Sol Cabrini is a performance artist, musician, poet, filmmaker, rapper, and scholar whose work moves fugitively across mediums, genres, and names. Raised in Chicago within a Louisiana–Mississippi–Tennessee lineage, Cabrini situates her practice at the faultlines of creolization, black social life, and trans poetics. She is a PhD candidate in Performance Studies at New York University, completing a dissertation titled At the Limits of Creolization: Black Social Life, (c)reolité, and the Poetics of Unbeing, which theorizes “(c)reolité” as the spectral afterlife of creole formations once absorbed into circuits of racial capitalism and art colonialism.
Cabrini is the author of Tgirl.jpg (Roof Books, 2022). Her poetry has appeared in The Poetry Project Newsletter, The Chicago Reader, Wonderpress, and more. She is also at work on Poetics of Unbeing, a lyric-theoretical manuscript that braids grief, refusal, and archival disruption; Spectral Frames: Blackness, Performance, and the Art of Seeing Otherwise, a collection of experimental arts criticism engaging figures such as Archibald Motley, Elizabeth Catlett, and Edward Hopper; and Nocturne for the Non-Subjects, a hybrid prose manuscript that moves between memoir, political poetics, and experimental autofiction to examine black trans life, surveillance, intimacy, refusal, and world-making.

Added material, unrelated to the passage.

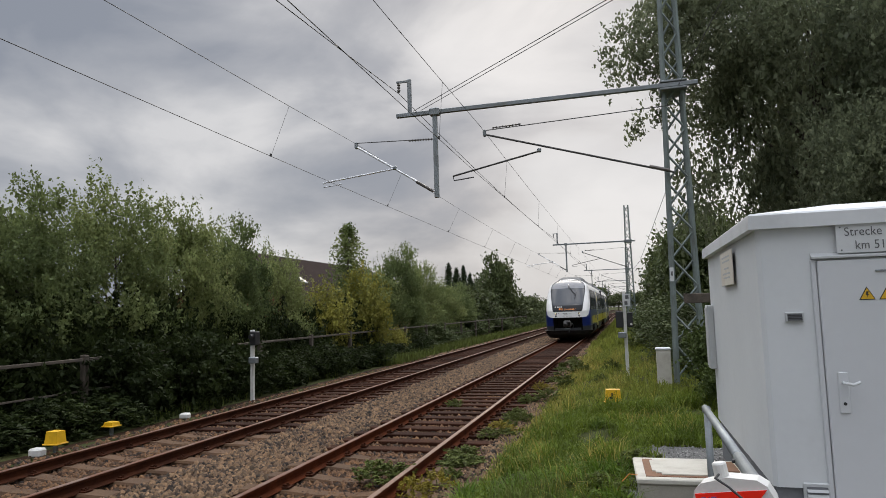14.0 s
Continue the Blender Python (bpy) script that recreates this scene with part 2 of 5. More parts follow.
# cream tint and golden patches colour a warm reflection onto the white sheet
M_NOTICE = mat("golden_sheen_notice_sheet", (0.7, 0.66, 0.57), (0.6, 0.55, 0.46), 3, 0.45, dirt=(0.5, 0.4, 0.26), dscale=4, damount=0.5)
M_INK = mat("grey_lettering", (0.12, 0.12, 0.125), (0.1, 0.1, 0.1), 5, 0.6)
M_WARNYEL = mat("warning_yellow", (0.7, 0.42, 0.02), (0.62, 0.36, 0.02), 5, 0.55)
M_BLACK = mat("black_print", (0.02, 0.02, 0.02), (0.015, 0.015, 0.015), 5, 0.5)
M_REDFILM = mat("red_reflective_film", (0.93, 0.022, 0.008), (0.86, 0.02, 0.007), 6, 0.35, 0, dirt=(0.6, 0.02, 0.01), dscale=6, damount=0.2)
M_WHITEFILM = mat("white_reflective_film", (0.62, 0.63, 0.66), (0.56, 0.57, 0.6), 6, 0.4, 0, dirt=(0.45, 0.45, 0.45), dscale=8, damount=0.3)
M_WHITEPLAST = mat("dull_white_plastic", (0.66, 0.65, 0.62), (0.58, 0.57, 0.54), 6, 0.5, 0, 0.05, 60, dirt=(0.4, 0.37, 0.32), dscale=7, damount=0.5)
M_YELPLAST = mat("yellow_plastic", (0.75, 0.44, 0.01), (0.66, 0.37, 0.01), 6, 0.5, dirt=(0.4, 0.25, 0.03), dscale=6)
M_CONCRETE = mat("pale_concrete", (0.46, 0.42, 0.35), (0.36, 0.33, 0.28), 4, 0.9, 0, 0.3, 90, dirt=(0.27, 0.24, 0.2), dscale=3)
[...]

Her performances, compositions, and films have been staged and screened internationally, refusing the border between scholarship and art. Whether sound-designing a melancholic score for theater, theorizing diasporic aesthetics through Beyoncé’s Formation, or writing experimental poetics that break with grammar and archive, Cabrini insists on performance as both an architecture of survival and a refusal of erasure.
She is a recipient of the Trans Studies at the Commons Fellowship (Mellon Foundation, University of Kansas) and has held fellowships at the Center for the Study of American Exile & Expatriation, among others. Her research has been supported by NYU’s Performance Studies program and presented at international conferences, including on ecologies of architecture and dance.
Across poetry, prose, performance, and theory, Cabrini builds a vocabulary for unbeing, where survival trembles within the very grammars that consume it.